- _Work required_
Your task is to copy a single run of lines that starts at the line with "pose from metres" and stops at the line with "turn = (Vector(target)", keeping both ends. Copy nothing else.

- _Data block_
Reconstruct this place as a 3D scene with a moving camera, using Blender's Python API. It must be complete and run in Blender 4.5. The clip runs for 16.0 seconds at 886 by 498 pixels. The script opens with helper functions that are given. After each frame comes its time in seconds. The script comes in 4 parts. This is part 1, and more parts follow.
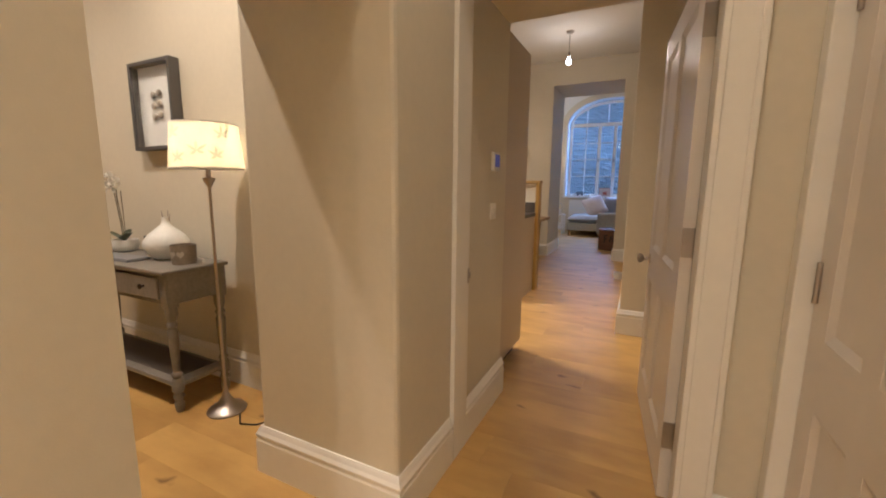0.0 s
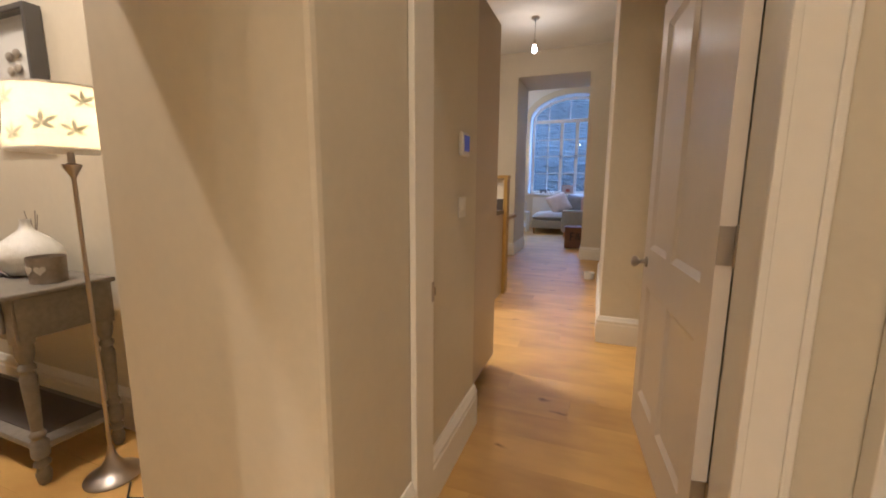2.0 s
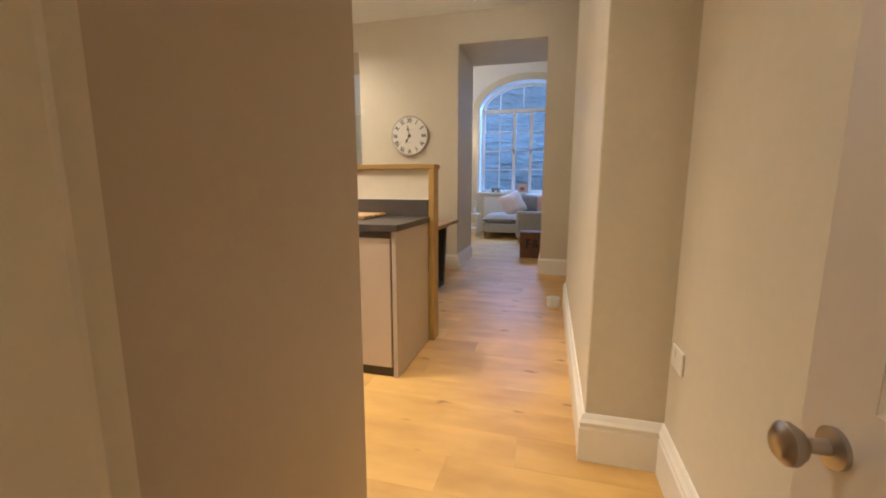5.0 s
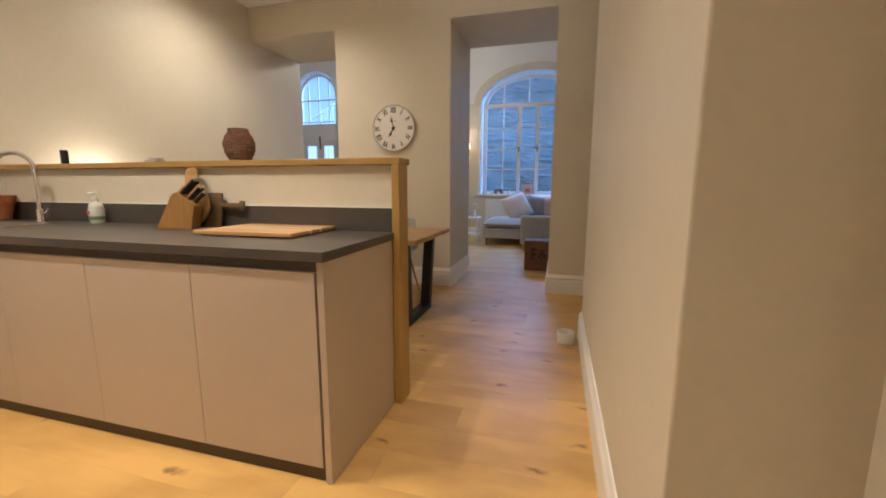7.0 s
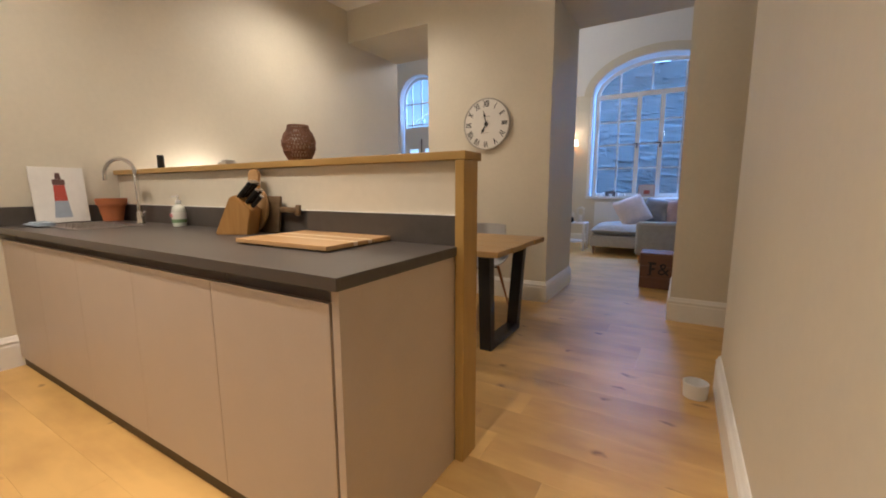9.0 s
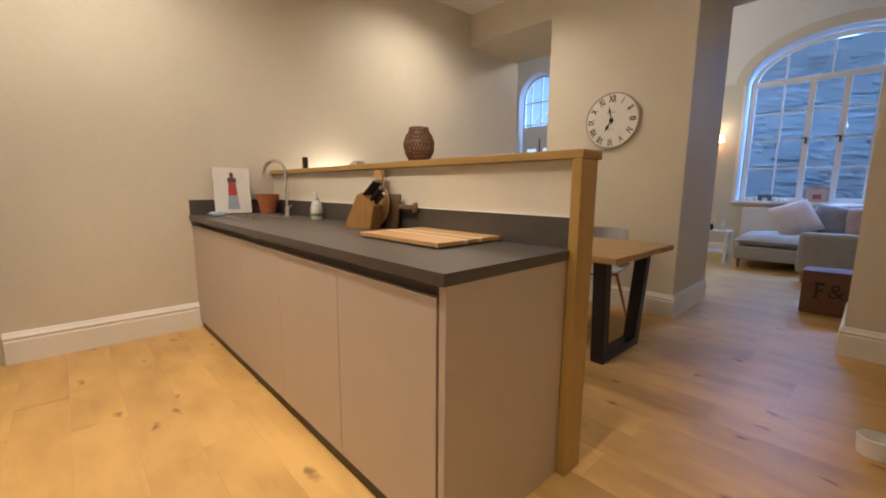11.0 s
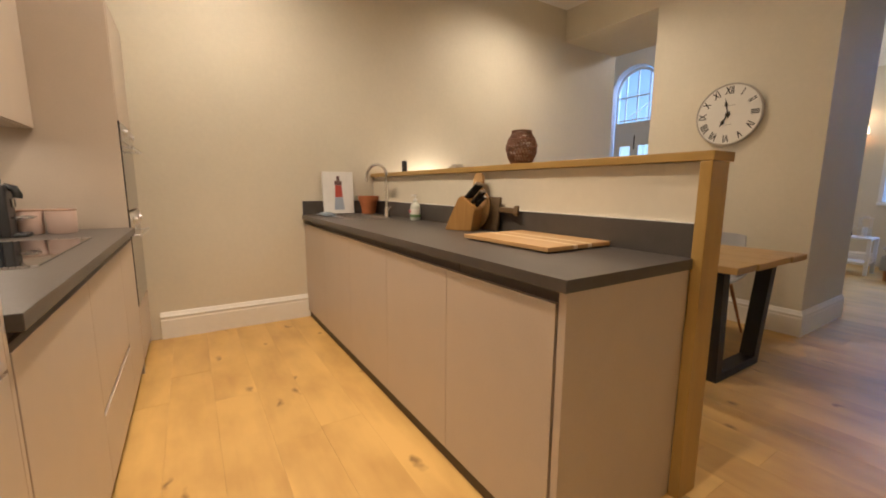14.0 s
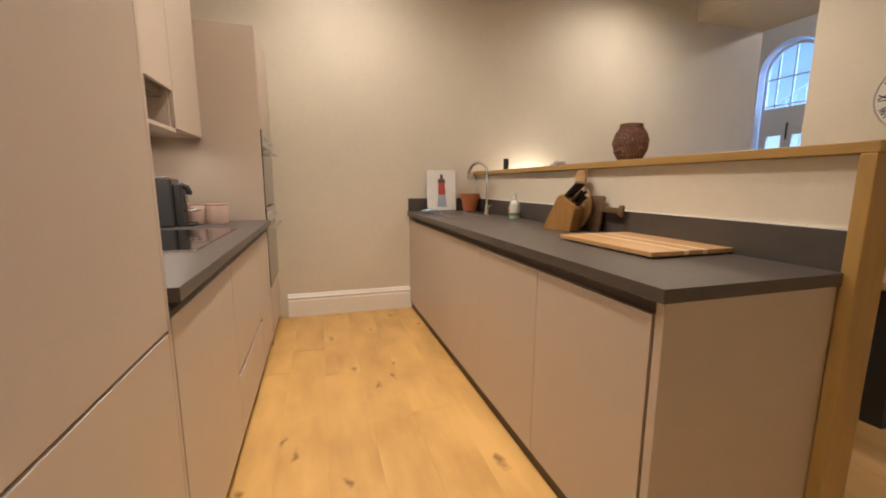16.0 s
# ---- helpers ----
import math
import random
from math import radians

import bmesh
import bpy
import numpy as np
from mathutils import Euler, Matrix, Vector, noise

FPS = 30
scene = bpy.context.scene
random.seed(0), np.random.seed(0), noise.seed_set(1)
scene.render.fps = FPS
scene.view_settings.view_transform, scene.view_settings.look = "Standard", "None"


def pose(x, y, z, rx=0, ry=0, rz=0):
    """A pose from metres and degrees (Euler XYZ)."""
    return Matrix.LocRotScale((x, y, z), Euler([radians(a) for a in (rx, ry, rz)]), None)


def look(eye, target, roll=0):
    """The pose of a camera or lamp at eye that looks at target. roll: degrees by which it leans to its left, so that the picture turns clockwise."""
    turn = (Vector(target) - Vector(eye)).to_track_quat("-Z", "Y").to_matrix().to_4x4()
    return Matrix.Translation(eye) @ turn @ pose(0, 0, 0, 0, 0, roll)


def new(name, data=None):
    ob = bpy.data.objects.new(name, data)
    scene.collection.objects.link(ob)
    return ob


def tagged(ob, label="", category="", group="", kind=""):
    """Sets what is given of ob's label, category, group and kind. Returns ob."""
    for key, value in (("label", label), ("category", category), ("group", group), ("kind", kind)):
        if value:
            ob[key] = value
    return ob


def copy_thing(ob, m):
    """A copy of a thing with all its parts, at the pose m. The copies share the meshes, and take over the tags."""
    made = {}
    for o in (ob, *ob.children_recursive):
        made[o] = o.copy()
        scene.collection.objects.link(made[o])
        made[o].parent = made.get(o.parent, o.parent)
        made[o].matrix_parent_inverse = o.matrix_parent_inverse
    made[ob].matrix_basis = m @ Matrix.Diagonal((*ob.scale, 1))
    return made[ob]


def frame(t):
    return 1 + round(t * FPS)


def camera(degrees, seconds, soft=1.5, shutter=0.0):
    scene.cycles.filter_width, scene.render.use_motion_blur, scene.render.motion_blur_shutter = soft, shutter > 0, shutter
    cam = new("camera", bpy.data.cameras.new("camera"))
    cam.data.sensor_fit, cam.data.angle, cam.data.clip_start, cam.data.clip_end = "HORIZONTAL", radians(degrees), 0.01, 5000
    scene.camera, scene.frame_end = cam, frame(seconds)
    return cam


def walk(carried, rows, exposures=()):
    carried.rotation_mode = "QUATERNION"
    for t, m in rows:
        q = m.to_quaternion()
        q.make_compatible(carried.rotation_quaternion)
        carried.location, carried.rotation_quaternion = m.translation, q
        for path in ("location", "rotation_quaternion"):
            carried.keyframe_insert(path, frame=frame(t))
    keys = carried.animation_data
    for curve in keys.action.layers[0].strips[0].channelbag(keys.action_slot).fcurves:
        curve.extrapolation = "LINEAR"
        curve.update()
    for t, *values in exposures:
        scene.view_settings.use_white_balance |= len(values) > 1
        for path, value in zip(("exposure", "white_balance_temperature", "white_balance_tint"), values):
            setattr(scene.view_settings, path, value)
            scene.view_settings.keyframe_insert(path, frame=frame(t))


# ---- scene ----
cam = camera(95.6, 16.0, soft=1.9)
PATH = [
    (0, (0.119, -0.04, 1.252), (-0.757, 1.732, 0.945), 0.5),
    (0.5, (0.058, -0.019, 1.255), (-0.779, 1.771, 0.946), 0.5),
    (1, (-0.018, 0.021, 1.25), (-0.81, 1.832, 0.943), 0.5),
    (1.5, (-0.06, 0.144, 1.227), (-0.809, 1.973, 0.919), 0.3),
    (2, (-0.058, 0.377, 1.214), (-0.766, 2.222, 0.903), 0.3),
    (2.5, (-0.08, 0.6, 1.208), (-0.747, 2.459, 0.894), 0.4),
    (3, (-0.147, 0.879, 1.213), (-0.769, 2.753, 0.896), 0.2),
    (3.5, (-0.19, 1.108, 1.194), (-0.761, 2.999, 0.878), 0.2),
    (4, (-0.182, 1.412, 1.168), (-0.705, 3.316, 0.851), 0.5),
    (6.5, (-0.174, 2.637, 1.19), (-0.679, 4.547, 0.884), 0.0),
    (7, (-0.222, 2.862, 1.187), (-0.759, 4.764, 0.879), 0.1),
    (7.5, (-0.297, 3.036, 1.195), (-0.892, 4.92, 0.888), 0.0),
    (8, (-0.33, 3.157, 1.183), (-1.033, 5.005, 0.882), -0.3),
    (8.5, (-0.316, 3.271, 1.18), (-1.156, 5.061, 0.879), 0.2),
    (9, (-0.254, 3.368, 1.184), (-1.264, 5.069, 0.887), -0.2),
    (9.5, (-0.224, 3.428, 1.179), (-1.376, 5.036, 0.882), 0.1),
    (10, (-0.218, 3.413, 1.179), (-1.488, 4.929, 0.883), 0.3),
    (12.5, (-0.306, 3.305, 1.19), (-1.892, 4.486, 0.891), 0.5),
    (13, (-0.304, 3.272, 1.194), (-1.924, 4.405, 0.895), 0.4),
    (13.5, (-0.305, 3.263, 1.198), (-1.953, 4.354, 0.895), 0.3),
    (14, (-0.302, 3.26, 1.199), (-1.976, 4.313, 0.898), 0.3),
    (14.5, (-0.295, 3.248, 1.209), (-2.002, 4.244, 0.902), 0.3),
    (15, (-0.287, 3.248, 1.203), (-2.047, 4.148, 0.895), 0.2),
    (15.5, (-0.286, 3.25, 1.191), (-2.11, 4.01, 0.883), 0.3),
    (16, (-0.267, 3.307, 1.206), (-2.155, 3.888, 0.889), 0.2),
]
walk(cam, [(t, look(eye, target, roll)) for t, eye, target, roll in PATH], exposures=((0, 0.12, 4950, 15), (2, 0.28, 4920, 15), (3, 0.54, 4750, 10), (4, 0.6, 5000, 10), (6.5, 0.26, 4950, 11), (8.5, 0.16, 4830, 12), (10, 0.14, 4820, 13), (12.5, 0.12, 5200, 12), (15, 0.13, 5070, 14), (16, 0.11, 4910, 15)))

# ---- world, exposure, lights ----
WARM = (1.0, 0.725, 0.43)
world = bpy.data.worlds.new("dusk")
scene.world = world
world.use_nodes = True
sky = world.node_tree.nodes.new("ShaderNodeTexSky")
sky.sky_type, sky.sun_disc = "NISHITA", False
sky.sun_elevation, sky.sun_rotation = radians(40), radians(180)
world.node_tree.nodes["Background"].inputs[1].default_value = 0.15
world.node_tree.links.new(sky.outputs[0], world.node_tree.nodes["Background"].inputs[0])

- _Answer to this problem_
    """A pose from metres and degrees (Euler XYZ)."""
    return Matrix.LocRotScale((x, y, z), Euler([radians(a) for a in (rx, ry, rz)]), None)


def look(eye, target, roll=0):
    """The pose of a camera or lamp at eye that looks at target. roll: degrees by which it leans to its left, so that the picture turns clockwise."""
    turn = (Vector(target) - Vector(eye)).to_track_quat("-Z", "Y").to_matrix().to_4x4()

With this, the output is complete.